**DATA LINES**

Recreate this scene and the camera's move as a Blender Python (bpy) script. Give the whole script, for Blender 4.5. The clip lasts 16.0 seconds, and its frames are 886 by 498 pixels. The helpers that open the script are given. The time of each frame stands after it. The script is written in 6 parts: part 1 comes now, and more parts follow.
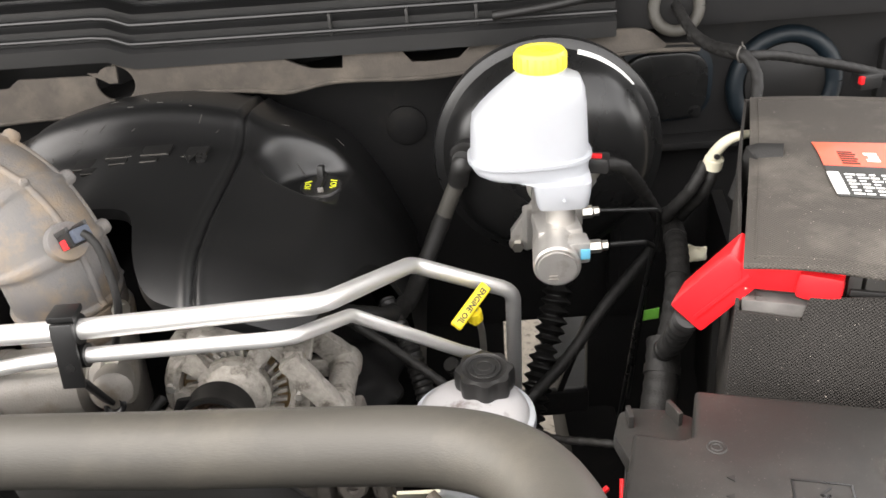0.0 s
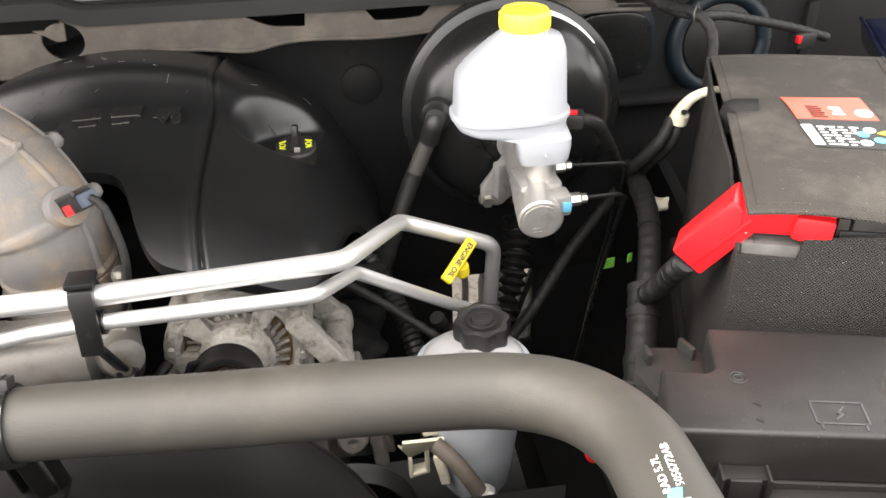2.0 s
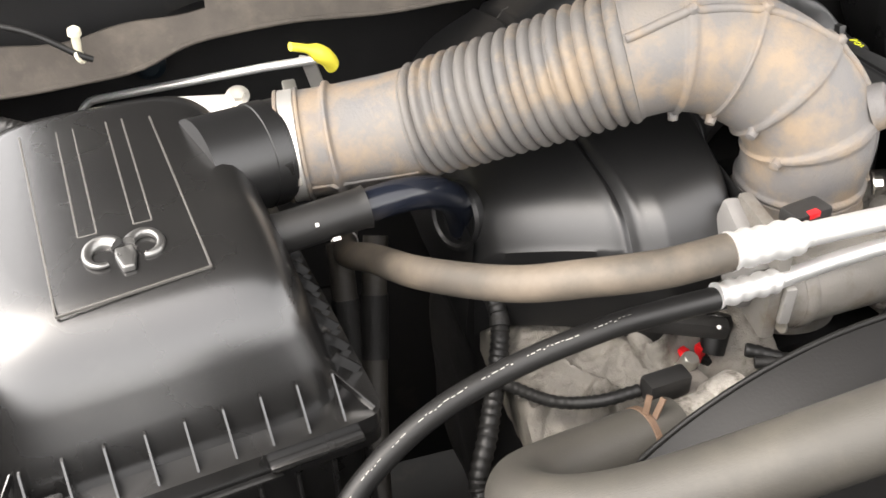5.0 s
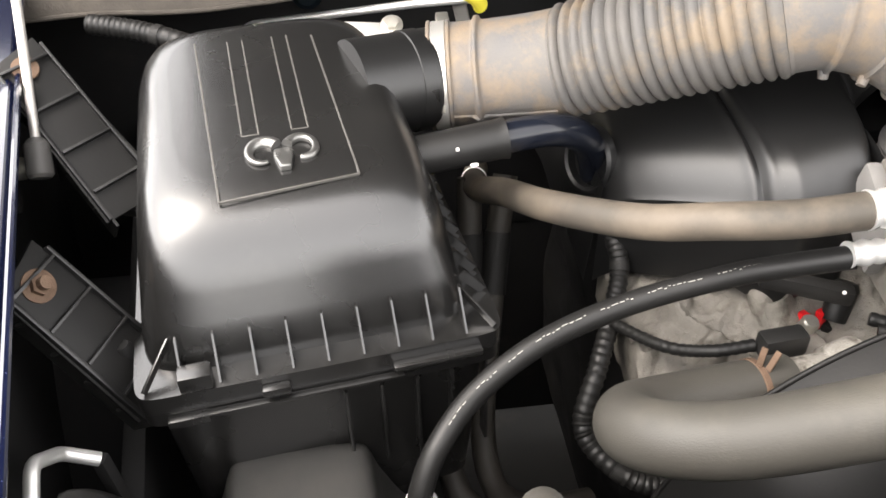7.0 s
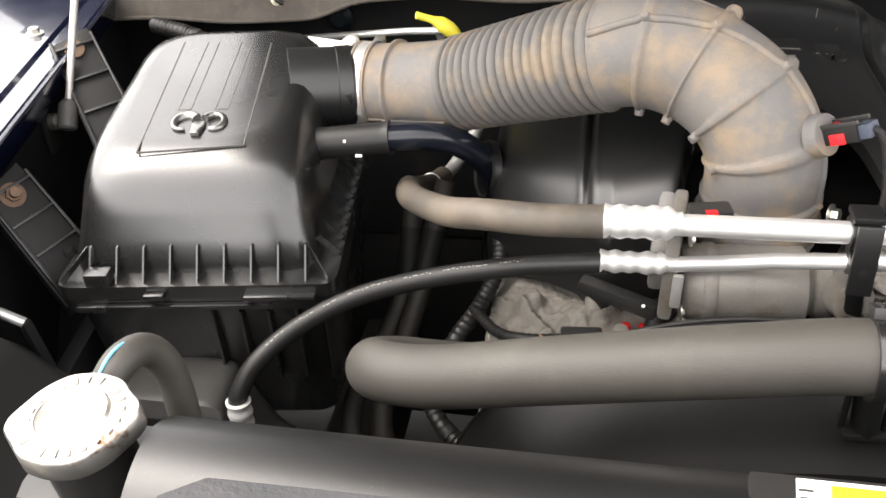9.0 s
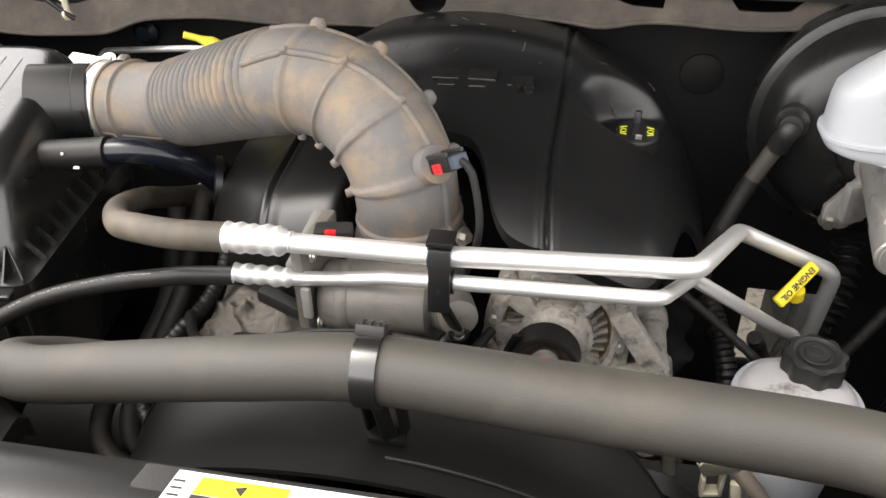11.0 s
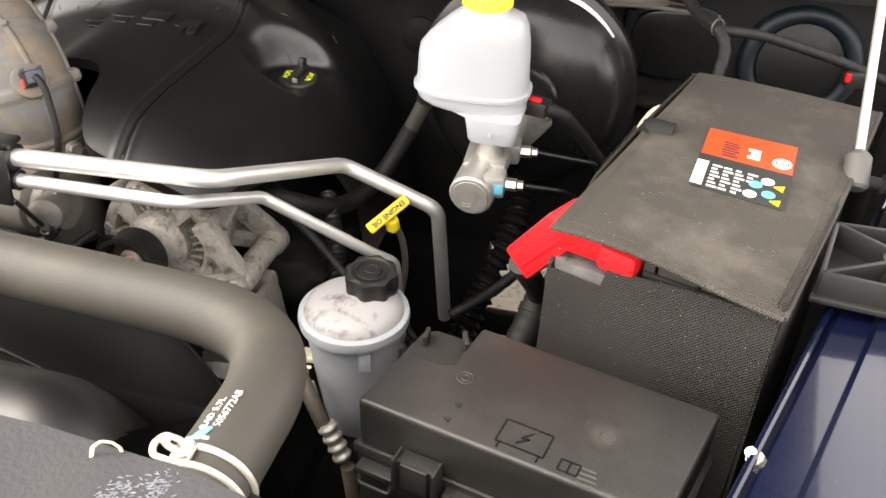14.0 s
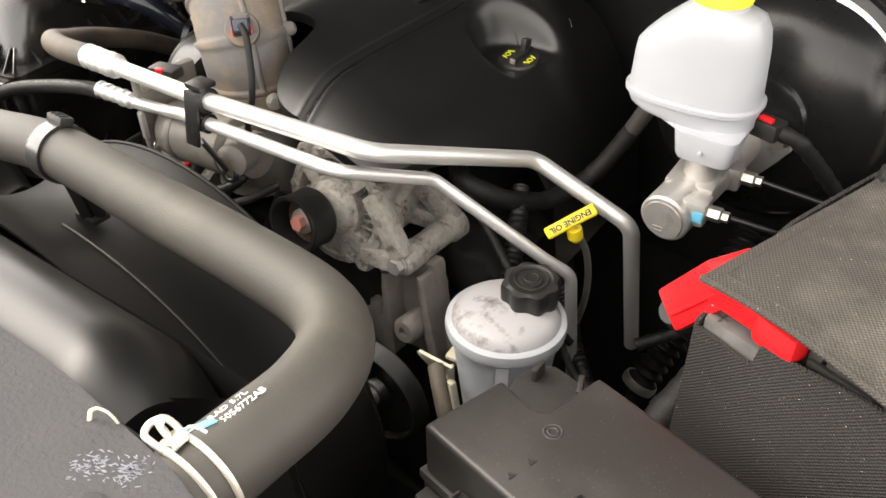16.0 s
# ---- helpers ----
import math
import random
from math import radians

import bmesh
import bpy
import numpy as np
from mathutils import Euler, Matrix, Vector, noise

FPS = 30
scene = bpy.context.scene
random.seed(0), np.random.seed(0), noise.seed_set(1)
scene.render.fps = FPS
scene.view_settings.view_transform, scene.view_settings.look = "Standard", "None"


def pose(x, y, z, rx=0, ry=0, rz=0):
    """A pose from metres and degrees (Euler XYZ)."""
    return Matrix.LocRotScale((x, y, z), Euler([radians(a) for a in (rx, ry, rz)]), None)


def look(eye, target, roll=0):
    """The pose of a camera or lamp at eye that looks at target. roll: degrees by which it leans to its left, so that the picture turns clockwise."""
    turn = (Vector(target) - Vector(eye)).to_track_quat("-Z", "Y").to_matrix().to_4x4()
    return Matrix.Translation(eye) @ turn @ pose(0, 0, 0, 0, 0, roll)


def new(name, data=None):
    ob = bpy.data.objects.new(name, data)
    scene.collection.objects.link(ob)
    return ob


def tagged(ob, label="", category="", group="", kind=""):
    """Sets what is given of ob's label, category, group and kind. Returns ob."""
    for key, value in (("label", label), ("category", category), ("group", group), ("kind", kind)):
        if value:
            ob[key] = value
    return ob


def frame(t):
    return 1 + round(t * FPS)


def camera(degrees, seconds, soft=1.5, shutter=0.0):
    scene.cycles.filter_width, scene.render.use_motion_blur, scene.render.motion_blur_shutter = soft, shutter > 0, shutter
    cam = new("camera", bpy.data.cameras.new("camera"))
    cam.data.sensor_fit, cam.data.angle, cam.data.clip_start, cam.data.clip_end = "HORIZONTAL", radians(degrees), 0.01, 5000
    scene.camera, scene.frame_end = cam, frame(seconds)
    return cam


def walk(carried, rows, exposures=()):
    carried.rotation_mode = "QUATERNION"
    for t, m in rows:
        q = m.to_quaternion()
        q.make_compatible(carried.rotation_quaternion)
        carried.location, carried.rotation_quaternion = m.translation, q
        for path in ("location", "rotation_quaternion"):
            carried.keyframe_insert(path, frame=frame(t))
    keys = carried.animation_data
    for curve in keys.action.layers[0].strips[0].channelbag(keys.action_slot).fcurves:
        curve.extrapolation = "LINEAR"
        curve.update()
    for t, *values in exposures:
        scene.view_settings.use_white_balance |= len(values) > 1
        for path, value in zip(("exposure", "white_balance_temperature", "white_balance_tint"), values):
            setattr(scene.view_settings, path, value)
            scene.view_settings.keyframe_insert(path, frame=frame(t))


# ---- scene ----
cam = camera(55.1, 16.0, soft=1.6)
PATH = [
    (0, (-0.0039, 0.0356, 1.6308), (-0.0577, 1.7756, 0.6462), -4.78),
    (0.5, (0.0378, 0.0466, 1.6273), (0.0161, 1.7455, 0.5723), -3.04),
    (1, (0.0499, 0.0363, 1.6310), (0.0870, 1.7181, 0.5492), -2.33),
    (1.5, (-0.0071, 0.0264, 1.6375), (0.1126, 1.7000, 0.5491), -2.31),
    (2, (-0.1209, 0.0228, 1.6446), (0.0956, 1.6929, 0.5657), -1.75),
    (2.5, (-0.2382, 0.0031, 1.6414), (0.0318, 1.6568, 0.5493), -0.59),
    (3, (-0.3529, 0.0421, 1.6184), (-0.1095, 1.6725, 0.4861), -0.49),
    (3.5, (-0.4840, 0.1033, 1.6167), (-0.2644, 1.7255, 0.4677), -1.76),
    (4, (-0.5850, 0.1256, 1.6089), (-0.3217, 1.7408, 0.4593), -1.68),
    (4.5, (-0.7231, 0.1715, 1.6114), (-0.3497, 1.7608, 0.4561), -2.20),
    (5, (-0.8455, 0.2230, 1.5977), (-0.4306, 1.7808, 0.4140), -2.18),
    (5.2, (-0.8924, 0.2482, 1.5913), (-0.4715, 1.7942, 0.3943), -1.11),
    (7.3, (-0.8620, 0.1517, 1.5881), (-0.8239, 1.7270, 0.3565), -2.22),
    (7.5, (-0.8105, 0.1285, 1.5935), (-0.8673, 1.7137, 0.3753), -2.67),
    (8, (-0.7166, 0.0973, 1.5920), (-0.9308, 1.6738, 0.3800), -3.11),
    (8.2, (-0.6844, 0.0877, 1.5921), (-0.9244, 1.6760, 0.4006), -3.18),
    (10.3, (-0.3301, -0.0283, 1.6766), (-0.7452, 1.5783, 0.5601), -2.26),
    (10.5, (-0.2998, -0.0108, 1.6733), (-0.6885, 1.6012, 0.5552), -2.04),
    (11, (-0.2190, 0.0457, 1.6572), (-0.5488, 1.6603, 0.5239), -1.21),
    (11.5, (-0.1456, 0.1183, 1.6435), (-0.4613, 1.7079, 0.4715), -0.48),
    (12, (-0.0685, 0.1745, 1.6305), (-0.3993, 1.7425, 0.4340), -0.57),
    (12.5, (-0.0079, 0.1910, 1.6225), (-0.3107, 1.7533, 0.4111), -0.77),
    (13, (0.0651, 0.1582, 1.6415), (-0.1906, 1.7441, 0.4501), -0.17),
    (13.5, (0.1505, 0.0744, 1.6707), (-0.1000, 1.6830, 0.5089), 1.66),
    (14, (0.2415, 0.0094, 1.6721), (-0.1139, 1.5933, 0.5039), 1.92),
    (14.5, (0.2898, -0.0079, 1.6755), (-0.2553, 1.5174, 0.5024), 1.23),
    (15, (0.3168, 0.0458, 1.6347), (-0.4336, 1.4630, 0.4395), 0.58),
    (15.5, (0.3395, 0.1207, 1.6436), (-0.5308, 1.4609, 0.4410), -0.49),
    (16, (0.3222, 0.1368, 1.6399), (-0.6299, 1.4191, 0.4361), -1.04),
]
walk(cam, [(t, look(eye, target, roll)) for t, eye, target, roll in PATH],
     exposures=[(0, -0.04, 7050, 12), (0.8, 0.10, 7050, 12), (2.5, -0.02, 7050, 12), (3.5, -0.1, 7050, 12), (5, 0.12, 7050, 12), (8, 0.02, 7050, 12), (10.5, -0.52, 7050, 12), (12.5, -0.12, 7150, 12), (14.5, -0.16, 7450, 12), (16, -0.26, 7450, 12)])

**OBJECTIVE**
Output the material word for word, omitting its pictures.

**WRITTEN RESPONSE**
Recreate this scene and the camera's move as a Blender Python (bpy) script. Give the whole script, for Blender 4.5. The clip lasts 16.0 seconds, and its frames are 886 by 498 pixels. The helpers that open the script are given. The time of each frame stands after it. The script is written in 6 parts: part 1 comes now, and more parts follow.
0.0 s
2.0 s
5.0 s
7.0 s
9.0 s
11.0 s
14.0 s
16.0 s
# ---- helpers ----
import math
import random
from math import radians

import bmesh
import bpy
import numpy as np
from mathutils import Euler, Matrix, Vector, noise

FPS = 30
scene = bpy.context.scene
random.seed(0), np.random.seed(0), noise.seed_set(1)
scene.render.fps = FPS
scene.view_settings.view_transform, scene.view_settings.look = "Standard", "None"


def pose(x, y, z, rx=0, ry=0, rz=0):
    """A pose from metres and degrees (Euler XYZ)."""
    return Matrix.LocRotScale((x, y, z), Euler([radians(a) for a in (rx, ry, rz)]), None)


def look(eye, target, roll=0):
    """The pose of a camera or lamp at eye that looks at target. roll: degrees by which it leans to its left, so that the picture turns clockwise."""
    turn = (Vector(target) - Vector(eye)).to_track_quat("-Z", "Y").to_matrix().to_4x4()
    return Matrix.Translation(eye) @ turn @ pose(0, 0, 0, 0, 0, roll)


def new(name, data=None):
    ob = bpy.data.objects.new(name, data)
    scene.collection.objects.link(ob)
    return ob


def tagged(ob, label="", category="", group="", kind=""):
    """Sets what is given of ob's label, category, group and kind. Returns ob."""
    for key, value in (("label", label), ("category", category), ("group", group), ("kind", kind)):
        if value:
            ob[key] = value
    return ob


def frame(t):
    return 1 + round(t * FPS)


def camera(degrees, seconds, soft=1.5, shutter=0.0):
    scene.cycles.filter_width, scene.render.use_motion_blur, scene.render.motion_blur_shutter = soft, shutter > 0, shutter
    cam = new("camera", bpy.data.cameras.new("camera"))
    cam.data.sensor_fit, cam.data.angle, cam.data.clip_start, cam.data.clip_end = "HORIZONTAL", radians(degrees), 0.01, 5000
    scene.camera, scene.frame_end = cam, frame(seconds)
    return cam


def walk(carried, rows, exposures=()):
    carried.rotation_mode = "QUATERNION"
    for t, m in rows:
        q = m.to_quaternion()
        q.make_compatible(carried.rotation_quaternion)
        carried.location, carried.rotation_quaternion = m.translation, q
        for path in ("location", "rotation_quaternion"):
            carried.keyframe_insert(path, frame=frame(t))
    keys = carried.animation_data
    for curve in keys.action.layers[0].strips[0].channelbag(keys.action_slot).fcurves:
        curve.extrapolation = "LINEAR"
        curve.update()
    for t, *values in exposures:
        scene.view_settings.use_white_balance |= len(values) > 1
        for path, value in zip(("exposure", "white_balance_temperature", "white_balance_tint"), values):
            setattr(scene.view_settings, path, value)
            scene.view_settings.keyframe_insert(path, frame=frame(t))


# ---- scene ----
cam = camera(55.1, 16.0, soft=1.6)
PATH = [
    (0, (-0.0039, 0.0356, 1.6308), (-0.0577, 1.7756, 0.6462), -4.78),
    (0.5, (0.0378, 0.0466, 1.6273), (0.0161, 1.7455, 0.5723), -3.04),
    (1, (0.0499, 0.0363, 1.6310), (0.0870, 1.7181, 0.5492), -2.33),
    (1.5, (-0.0071, 0.0264, 1.6375), (0.1126, 1.7000, 0.5491), -2.31),
    (2, (-0.1209, 0.0228, 1.6446), (0.0956, 1.6929, 0.5657), -1.75),
    (2.5, (-0.2382, 0.0031, 1.6414), (0.0318, 1.6568, 0.5493), -0.59),
    (3, (-0.3529, 0.0421, 1.6184), (-0.1095, 1.6725, 0.4861), -0.49),
    (3.5, (-0.4840, 0.1033, 1.6167), (-0.2644, 1.7255, 0.4677), -1.76),
    (4, (-0.5850, 0.1256, 1.6089), (-0.3217, 1.7408, 0.4593), -1.68),
    (4.5, (-0.7231, 0.1715, 1.6114), (-0.3497, 1.7608, 0.4561), -2.20),
    (5, (-0.8455, 0.2230, 1.5977), (-0.4306, 1.7808, 0.4140), -2.18),
    (5.2, (-0.8924, 0.2482, 1.5913), (-0.4715, 1.7942, 0.3943), -1.11),
    (7.3, (-0.8620, 0.1517, 1.5881), (-0.8239, 1.7270, 0.3565), -2.22),
    (7.5, (-0.8105, 0.1285, 1.5935), (-0.8673, 1.7137, 0.3753), -2.67),
    (8, (-0.7166, 0.0973, 1.5920), (-0.9308, 1.6738, 0.3800), -3.11),
    (8.2, (-0.6844, 0.0877, 1.5921), (-0.9244, 1.6760, 0.4006), -3.18),
    (10.3, (-0.3301, -0.0283, 1.6766), (-0.7452, 1.5783, 0.5601), -2.26),
    (10.5, (-0.2998, -0.0108, 1.6733), (-0.6885, 1.6012, 0.5552), -2.04),
    (11, (-0.2190, 0.0457, 1.6572), (-0.5488, 1.6603, 0.5239), -1.21),
    (11.5, (-0.1456, 0.1183, 1.6435), (-0.4613, 1.7079, 0.4715), -0.48),
    (12, (-0.0685, 0.1745, 1.6305), (-0.3993, 1.7425, 0.4340), -0.57),
    (12.5, (-0.0079, 0.1910, 1.6225), (-0.3107, 1.7533, 0.4111), -0.77),
    (13, (0.0651, 0.1582, 1.6415), (-0.1906, 1.7441, 0.4501), -0.17),
    (13.5, (0.1505, 0.0744, 1.6707), (-0.1000, 1.6830, 0.5089), 1.66),
    (14, (0.2415, 0.0094, 1.6721), (-0.1139, 1.5933, 0.5039), 1.92),
    (14.5, (0.2898, -0.0079, 1.6755), (-0.2553, 1.5174, 0.5024), 1.23),
    (15, (0.3168, 0.0458, 1.6347), (-0.4336, 1.4630, 0.4395), 0.58),
    (15.5, (0.3395, 0.1207, 1.6436), (-0.5308, 1.4609, 0.4410), -0.49),
    (16, (0.3222, 0.1368, 1.6399), (-0.6299, 1.4191, 0.4361), -1.04),
]
walk(cam, [(t, look(eye, target, roll)) for t, eye, target, roll in PATH],
     exposures=[(0, -0.04, 7050, 12), (0.8, 0.10, 7050, 12), (2.5, -0.02, 7050, 12), (3.5, -0.1, 7050, 12), (5, 0.12, 7050, 12), (8, 0.02, 7050, 12), (10.5, -0.52, 7050, 12), (12.5, -0.12, 7150, 12), (14.5, -0.16, 7450, 12), (16, -0.26, 7450, 12)])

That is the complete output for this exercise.